## TO BE DONE
Transcribe, exactly as they appear, the line that contains "Continue the Blender", the line that contains "ob.location = (0.005, 0.006, -0.085", and every line in between, and nothing else.
.....
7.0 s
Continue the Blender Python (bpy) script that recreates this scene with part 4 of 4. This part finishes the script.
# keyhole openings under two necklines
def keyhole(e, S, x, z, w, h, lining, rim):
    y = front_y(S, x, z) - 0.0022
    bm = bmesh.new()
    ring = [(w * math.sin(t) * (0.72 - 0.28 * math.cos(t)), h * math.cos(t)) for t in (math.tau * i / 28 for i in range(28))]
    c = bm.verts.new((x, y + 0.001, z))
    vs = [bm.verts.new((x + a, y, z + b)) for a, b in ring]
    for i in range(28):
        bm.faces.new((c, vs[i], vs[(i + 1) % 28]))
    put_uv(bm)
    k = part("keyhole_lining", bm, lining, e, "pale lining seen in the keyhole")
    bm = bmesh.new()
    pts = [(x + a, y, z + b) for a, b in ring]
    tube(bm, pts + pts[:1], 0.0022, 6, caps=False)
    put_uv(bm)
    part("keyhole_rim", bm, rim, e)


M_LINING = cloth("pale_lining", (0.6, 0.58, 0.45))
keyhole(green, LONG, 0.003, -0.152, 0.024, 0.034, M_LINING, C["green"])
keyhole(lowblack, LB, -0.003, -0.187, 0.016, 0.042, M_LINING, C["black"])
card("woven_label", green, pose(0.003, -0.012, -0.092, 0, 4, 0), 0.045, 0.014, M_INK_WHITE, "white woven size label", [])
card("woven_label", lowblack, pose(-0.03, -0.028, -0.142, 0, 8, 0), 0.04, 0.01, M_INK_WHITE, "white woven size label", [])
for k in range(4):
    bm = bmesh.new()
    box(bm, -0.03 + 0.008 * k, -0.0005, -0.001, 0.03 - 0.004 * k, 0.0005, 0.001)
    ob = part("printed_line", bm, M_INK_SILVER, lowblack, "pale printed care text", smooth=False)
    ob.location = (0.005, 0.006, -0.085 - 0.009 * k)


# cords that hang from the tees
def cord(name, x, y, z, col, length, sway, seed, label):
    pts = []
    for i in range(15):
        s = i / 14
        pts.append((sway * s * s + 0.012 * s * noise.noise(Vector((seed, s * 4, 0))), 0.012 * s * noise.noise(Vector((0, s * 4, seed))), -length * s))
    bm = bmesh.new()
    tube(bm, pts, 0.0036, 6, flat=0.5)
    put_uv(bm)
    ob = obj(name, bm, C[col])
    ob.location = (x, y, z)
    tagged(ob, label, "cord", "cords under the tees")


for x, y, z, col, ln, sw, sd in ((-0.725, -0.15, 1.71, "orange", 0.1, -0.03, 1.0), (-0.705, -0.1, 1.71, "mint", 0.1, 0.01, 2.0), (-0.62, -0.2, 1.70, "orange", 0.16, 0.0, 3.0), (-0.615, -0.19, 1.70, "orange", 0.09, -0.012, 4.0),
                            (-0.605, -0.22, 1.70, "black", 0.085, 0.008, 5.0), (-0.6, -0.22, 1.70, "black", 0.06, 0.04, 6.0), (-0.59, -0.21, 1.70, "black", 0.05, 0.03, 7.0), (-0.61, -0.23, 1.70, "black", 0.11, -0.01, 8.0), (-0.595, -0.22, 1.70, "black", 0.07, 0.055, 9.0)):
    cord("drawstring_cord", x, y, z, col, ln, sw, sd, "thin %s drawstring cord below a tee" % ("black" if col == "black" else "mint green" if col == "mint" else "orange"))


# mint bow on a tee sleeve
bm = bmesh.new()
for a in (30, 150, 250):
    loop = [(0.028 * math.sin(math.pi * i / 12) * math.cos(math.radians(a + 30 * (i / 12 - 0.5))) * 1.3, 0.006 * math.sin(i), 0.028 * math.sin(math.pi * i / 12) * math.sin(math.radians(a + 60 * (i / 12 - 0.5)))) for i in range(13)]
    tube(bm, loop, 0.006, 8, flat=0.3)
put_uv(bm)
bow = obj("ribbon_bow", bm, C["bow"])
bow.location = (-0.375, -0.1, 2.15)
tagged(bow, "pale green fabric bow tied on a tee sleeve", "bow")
.....
## RESULT OF THE EXERCISE
Continue the Blender Python (bpy) script that recreates this scene with part 4 of 4. This part finishes the script.
# keyhole openings under two necklines
def keyhole(e, S, x, z, w, h, lining, rim):
    y = front_y(S, x, z) - 0.0022
    bm = bmesh.new()
    ring = [(w * math.sin(t) * (0.72 - 0.28 * math.cos(t)), h * math.cos(t)) for t in (math.tau * i / 28 for i in range(28))]
    c = bm.verts.new((x, y + 0.001, z))
    vs = [bm.verts.new((x + a, y, z + b)) for a, b in ring]
    for i in range(28):
        bm.faces.new((c, vs[i], vs[(i + 1) % 28]))
    put_uv(bm)
    k = part("keyhole_lining", bm, lining, e, "pale lining seen in the keyhole")
    bm = bmesh.new()
    pts = [(x + a, y, z + b) for a, b in ring]
    tube(bm, pts + pts[:1], 0.0022, 6, caps=False)
    put_uv(bm)
    part("keyhole_rim", bm, rim, e)


M_LINING = cloth("pale_lining", (0.6, 0.58, 0.45))
keyhole(green, LONG, 0.003, -0.152, 0.024, 0.034, M_LINING, C["green"])
keyhole(lowblack, LB, -0.003, -0.187, 0.016, 0.042, M_LINING, C["black"])
card("woven_label", green, pose(0.003, -0.012, -0.092, 0, 4, 0), 0.045, 0.014, M_INK_WHITE, "white woven size label", [])
card("woven_label", lowblack, pose(-0.03, -0.028, -0.142, 0, 8, 0), 0.04, 0.01, M_INK_WHITE, "white woven size label", [])
for k in range(4):
    bm = bmesh.new()
    box(bm, -0.03 + 0.008 * k, -0.0005, -0.001, 0.03 - 0.004 * k, 0.0005, 0.001)
    ob = part("printed_line", bm, M_INK_SILVER, lowblack, "pale printed care text", smooth=False)
    ob.location = (0.005, 0.006, -0.085 - 0.009 * k)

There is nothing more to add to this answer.